* Start Raw records *
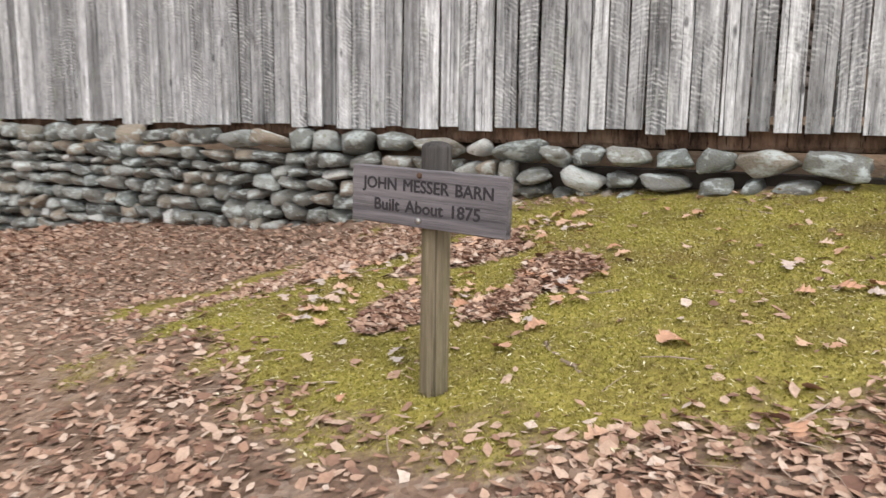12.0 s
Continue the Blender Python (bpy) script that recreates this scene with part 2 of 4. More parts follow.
M_ROOT = wood_material("grey_root", (0.06, 0.042, 0.032), (0.34, 0.26, 0.195), (7, 7, 7), 0.15, stain=(0.16, 0.09, 0.06))
M_STICK = wood_material("fallen_stick_wood", (0.16, 0.11, 0.08), (0.42, 0.33, 0.26), (9, 9, 9), 0.2)
M_ROTTEN = wood_material("rotten_stump_wood", (0.028, 0.018, 0.013), (0.25, 0.15, 0.10), (16, 16, 5), 0.1, stain=(0.42, 0.30, 0.21))


def plain_material(name, colour, rough=0.8, metal=0.0):
    m, n, l, b = nodes_of(name)
    tc = n.new("ShaderNodeTexCoord").outputs["Object"]
    f = noise_node(n, l, tc, 40, detail=3)
    col = mix(n, l, f, tuple(c * 0.8 for c in colour), tuple(min(1, c * 1.2) for c in colour))
    l.new(col, b.inputs["Base Color"])
    b.inputs["Roughness"].default_value, b.inputs["Metallic"].default_value = rough, metal
    return m


# Near-black core behind the stones: shade of their gaps as a colour.
M_GAP_SHADE = plain_material("gap_shade_fill", (0.045, 0.035, 0.028), 0.95)
M_LETTER = plain_material("dark_routed_letter", (0.035, 0.03, 0.035), 0.9)
M_BOLT = plain_material("galvanised_bolt", (0.45, 0.44, 0.43), 0.45, 0.9)
M_RUST = plain_material("rusty_bolt", (0.12, 0.07, 0.045), 0.8, 0.3)


def stone_material(name="field_stone", tone=1.15, growth=0.7):
    m, n, l, b = nodes_of(name)
    tc = n.new("ShaderNodeTexCoord").outputs["Object"]
    rnd = n.new("ShaderNodeObjectInfo").outputs["Random"]
    vec = n.new("ShaderNodeVectorMath")
    vec.operation = "ADD"
    comb = n.new("ShaderNodeCombineXYZ")
    for i in range(3):
        l.new(calc(n, l, "MULTIPLY", rnd, 23.0 + 9 * i), comb.inputs[i])
    l.new(tc, vec.inputs[0])
    l.new(comb.outputs[0], vec.inputs[1])
    p = vec.outputs[0]
    fine, mid = noise_node(n, l, p, 26, detail=6, rough=0.7), noise_node(n, l, p, 2.3, detail=6, rough=0.65)
    base = ramp(n, l, rnd, ((0.0, (0.10, 0.10, 0.095)), (0.35, (0.22, 0.215, 0.2)), (0.55, (0.17, 0.185, 0.18)), (0.7, (0.30, 0.25, 0.20)), (0.85, (0.27, 0.28, 0.27)), (1.0, (0.58, 0.57, 0.55))))
    col = mix(n, l, 0.75, base, ramp(n, l, fine, ((0.3, (0.45 * tone,) * 3), (0.7, (1.45 * tone,) * 3))), "MULTIPLY")
    col = mix(n, l, calc(n, l, "MULTIPLY", span(n, l, mid, 0.51, 0.60), 0.7 * min(1.0, tone)), col, (0.60, 0.66, 0.66))
    col = mix(n, l, calc(n, l, "MULTIPLY", span(n, l, noise_node(n, l, p, 9, detail=4), 0.58 - 0.12 * (growth - 0.7), 0.66), growth), col, (0.16, 0.165, 0.06))
    l.new(col, b.inputs["Base Color"])
    b.inputs["Roughness"].default_value = 0.9
    bump(n, l, b, calc(n, l, "ADD", fine, mid), 0.7, 0.015)
    return m


M_STONE = stone_material()
# Mossier stone at under half tone; the low wall's shade is in the colour.
M_STONE_SHADED = stone_material("shaded_mossy_stone", 0.5, 0.9)


def shingle_material():
    m, n, l, b = nodes_of("mossy_wooden_shingle")
    geo = n.new("ShaderNodeNewGeometry")
    rnd = geo.outputs["Random Per Island"]
    orr = n.new("ShaderNodeObjectInfo").outputs["Random"]
    both = calc(n, l, "FRACT", calc(n, l, "ADD", calc(n, l, "MULTIPLY", rnd, 1.0), calc(n, l, "MULTIPLY", orr, 3.7)))
    pos = geo.outputs["Position"]
    grain = noise_node(n, l, pos, 1.0, (60, 6, 6), 4)
    col = ramp(n, l, both, ((0.0, (0.07, 0.055, 0.045)), (0.5, (0.24, 0.20, 0.155)), (1.0, (0.46, 0.40, 0.32))))
    col = mix(n, l, 0.6, col, ramp(n, l, grain, ((0.3, (0.5, 0.5, 0.5)), (0.7, (1.4, 1.4, 1.4)))), "MULTIPLY")
    mo = noise_node(n, l, pos, 1.1, detail=7, rough=0.7)
    col = mix(n, l, calc(n, l, "MULTIPLY", span(n, l, mo, 0.52, 0.62), 0.7), col, (0.22, 0.20, 0.05))
    l.new(col, b.inputs["Base Color"])
    b.inputs["Roughness"].default_value = 0.9
    bump(n, l, b, grain, 0.5, 0.01)
    return m


M_SHINGLE = shingle_material()


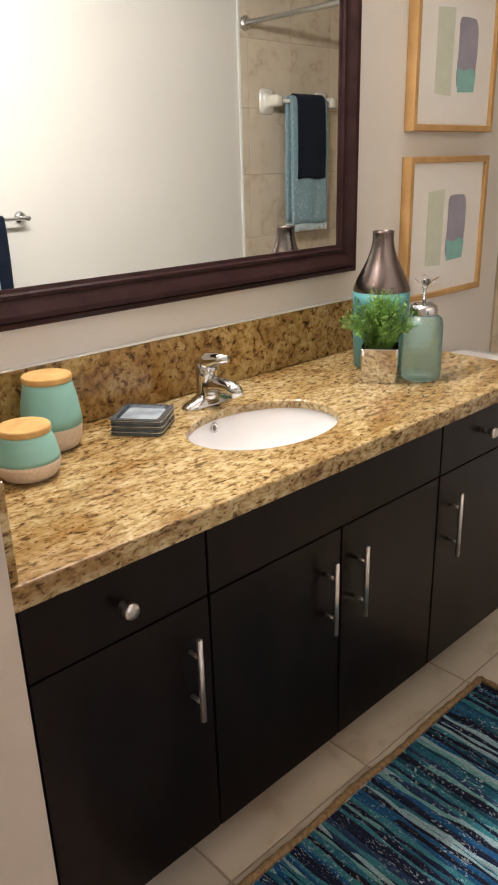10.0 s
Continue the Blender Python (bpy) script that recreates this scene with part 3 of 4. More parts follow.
part("overflow_hole", turned(lathe([(0.006, 0.0), (0.006, 0.0018)], 20), pose(-0.030, 0.1455, -0.018, 82, 0, 8)), GUNMETAL, ov)

# faucet
fc = thing("faucet", SX, 0.468, CZ1, 0, "chrome single-lever bathroom faucet", "faucet")
pl = [(x, y) for x, y in rounded(40, 0.078, 0.026, 2.6)]
part("base_plate", loft([[(x, y, 0) for x, y in pl], [(x, y, 0.006) for x, y in pl], [(x * 0.95, y * 0.9, 0.013) for x, y in pl], [(x * 0.6, y * 0.75, 0.022) for x, y in pl], [(x * 0.3, y * 0.7, 0.034) for x, y in pl]]), CHROME, fc, "", True)
part("body", lathe([(0.030, 0.010), (0.027, 0.03), (0.026, 0.075), (0.028, 0.080), (0.028, 0.096), (0.024, 0.108), (0.013, 0.115)], 28), CHROME, fc, "", True)
part("spout", tube([(0, -0.01, 0.050), (0, -0.045, 0.060), (0, -0.085, 0.062), (0, -0.108, 0.056), (0, -0.114, 0.044)], [0.024, 0.021, 0.018, 0.0165, 0.0145], 18), CHROME, fc, "", True)
lev = part("lever", tube([(0, 0.012, 0.098), (0, -0.015, 0.116), (0, -0.048, 0.125), (0, -0.078, 0.130)], [0.025, 0.021, 0.014, 0.009], 16), CHROME, fc, "", True)
part("lift_rod", tube([(0, 0.022, 0.01), (0, 0.024, 0.09)], 0.0025, 8), CHROME, fc, "", True)
part("lift_knob", turned(lathe([(0.003, 0), (0.005, 0.004), (0.004, 0.010), (0.001, 0.012)], 12), pose(0, 0.024, 0.088)), CHROME, lev, "", True)


def ceramic_jar(x, y, h, r, split, label):
    j = thing("ceramic_jar", x, y, CZ1, 0, label, "jar", "canisters on the vanity")
    body = [(r * 0.66, 0.0), (r * 0.80, 0.004), (r * 0.95, h * 0.16), (r, h * 0.34), (r * 0.985, h * 0.50), (r * 0.92, h * 0.74), (r * 0.82, h * 0.93), (r * 0.79, h)]
    zs = h * split
    rs = np.interp(zs, [b[1] for b in body], [b[0] for b in body])
    part("lower_body", lathe([b for b in body if b[1] < zs] + [(rs, zs)], 40), SAND, j, "unglazed sand-coloured base", True)
    part("upper_body", lathe([(rs + 0.0006, zs)] + [b for b in body if b[1] > zs], 40), AQUA, j, "aqua glazed upper half", True)
    part("lid", lathe([(r * 0.70, h - 0.004), (r * 0.80, h + 0.0015), (r * 0.815, h + 0.004), (r * 0.815, h + 0.0115), (r * 0.79, h + 0.014), (0.002, h + 0.0145)], 40), BAMBOO, j, "round bamboo lid", False)


ceramic_jar(1.214, 0.378, 0.091, 0.063, 0.42, "small aqua and sand ceramic jar with bamboo lid")
ceramic_jar(1.332, 0.490, 0.146, 0.064, 0.36, "tall aqua and sand ceramic jar with bamboo lid")

for k in range(3):
    dsh = thing("soap_dish", 1.535, 0.445, CZ1 + 0.0128 * k, -53 + 2 * (k % 2), "square blue-grey glass soap dish in a stack", "dish", "stacked dishes")
    o = 0.061
    sq = rounded(40, 1, 1, 11)
    lp = [[(x * o * q, y * o * q, z) for x, y in sq] for q, z in ((0.95, 0.0), (0.99, 0.002), (0.99, 0.0045), (0.975, 0.0055), (0.975, 0.007), (1.0, 0.008), (1.0, 0.0115), (0.985, 0.0125), (0.80, 0.0125), (0.74, 0.0070), (0.5, 0.0062))]
    part("dish_body", loft(lp), SLATEGLASS, dsh)
    part("rim_line", loft([[(x * o * 1.004, y * o * 1.004, 0.0088) for x, y in sq], [(x * o * 1.004, y * o * 1.004, 0.0100) for x, y in sq]], False, False), STEEL, dsh)
    part("tray_inset", loft([[(x * o * q, y * o * q, z) for x, y in sq] for q, z in ((0.70, 0.0066), (0.73, 0.0072), (0.60, 0.0080), (0.30, 0.0078))], True, True), ICEGLASS, dsh, "pale glass hollow")

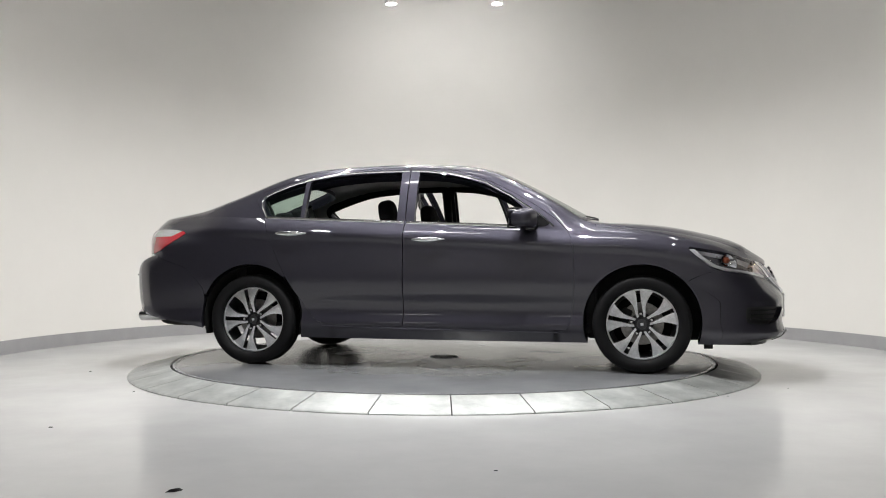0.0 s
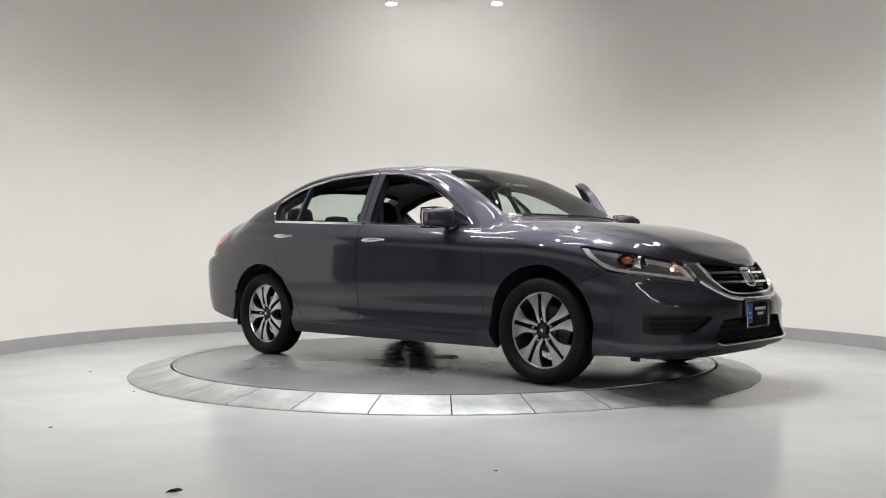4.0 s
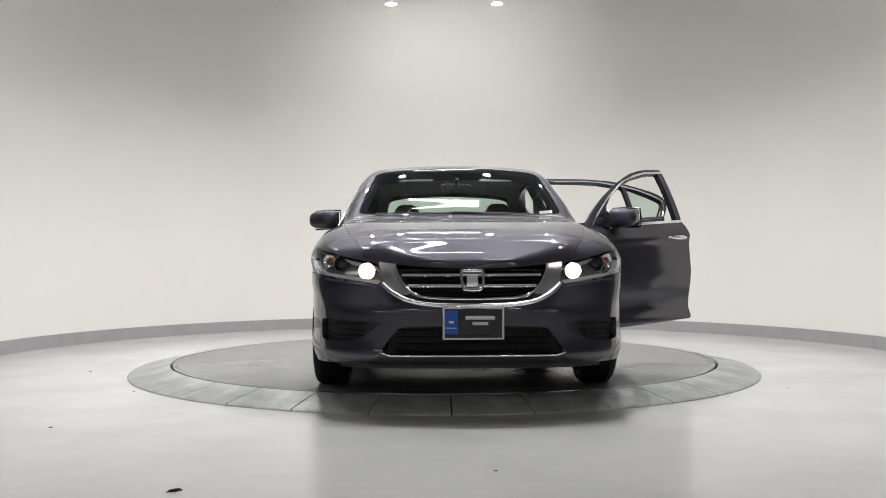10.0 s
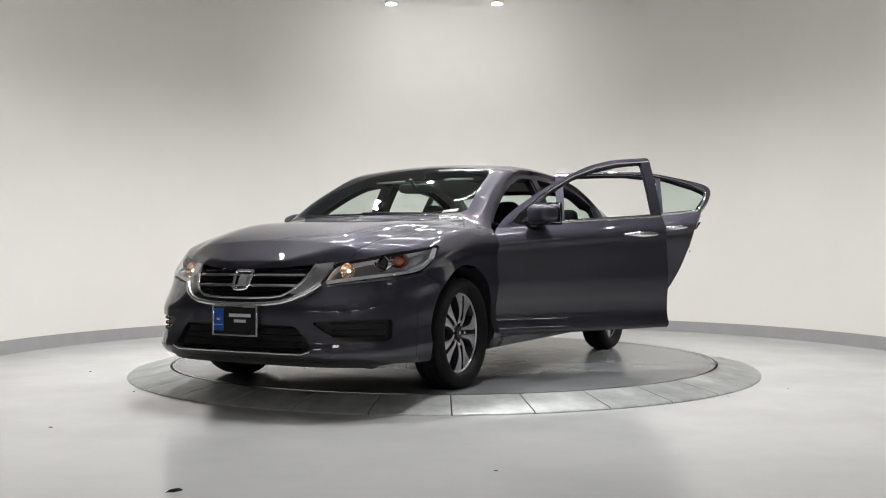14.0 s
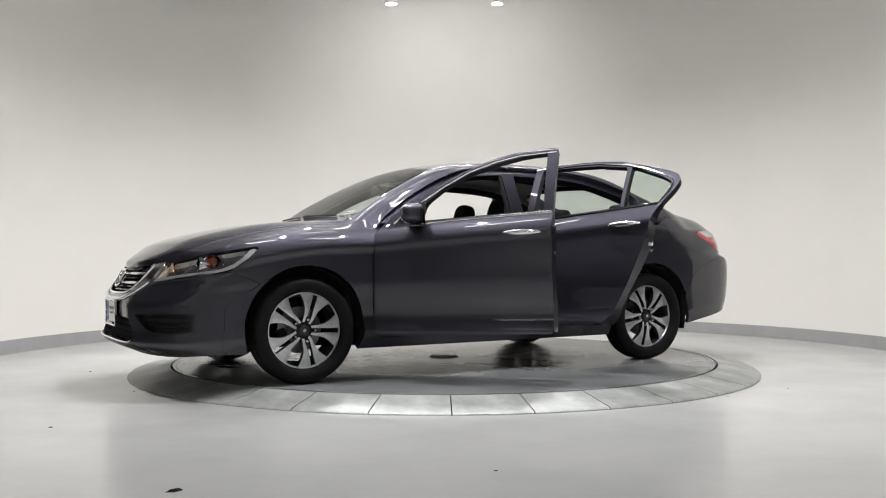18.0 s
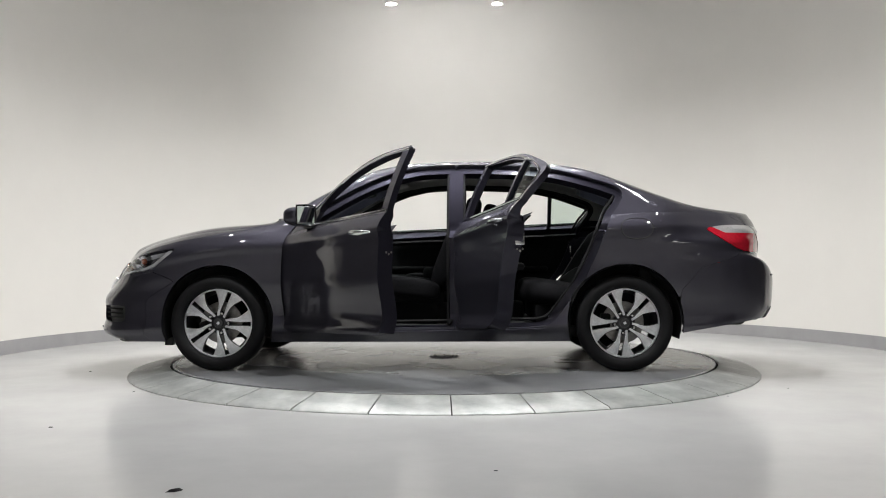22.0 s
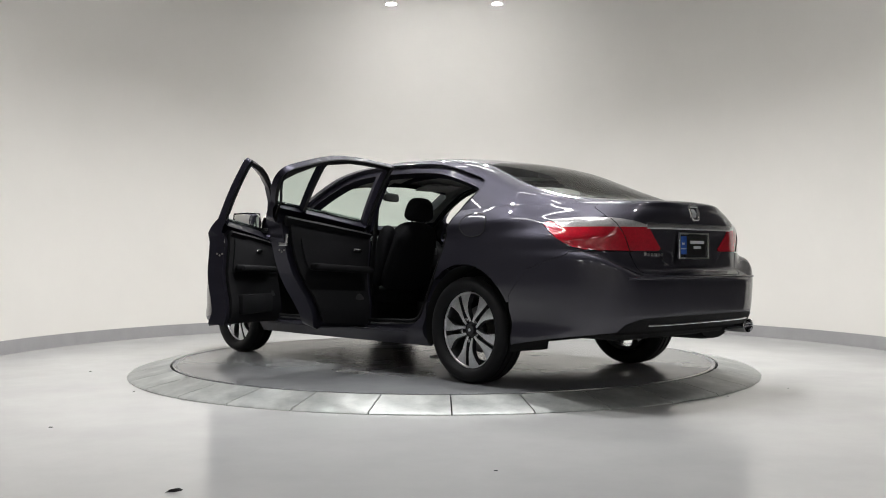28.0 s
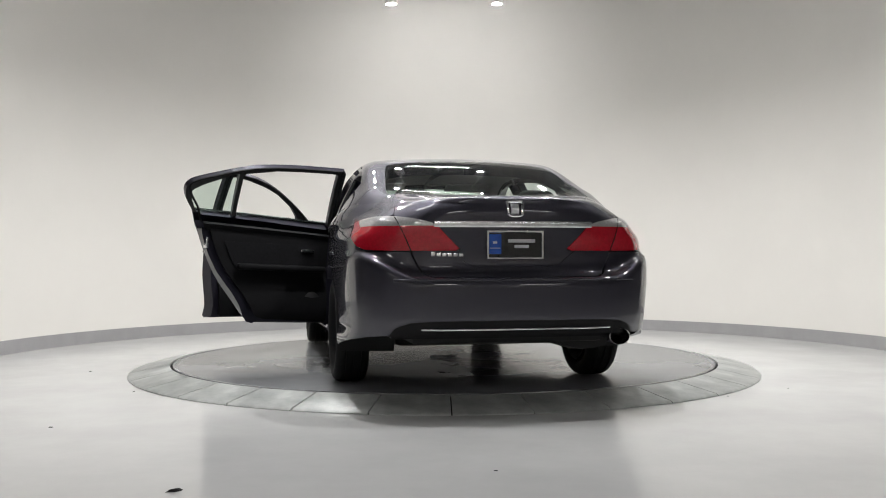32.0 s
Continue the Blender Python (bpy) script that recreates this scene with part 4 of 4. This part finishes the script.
* End Raw records *
Task to carry out –
State the count of lines in the data holding the word "parts", adding nothing to it.

The response –
2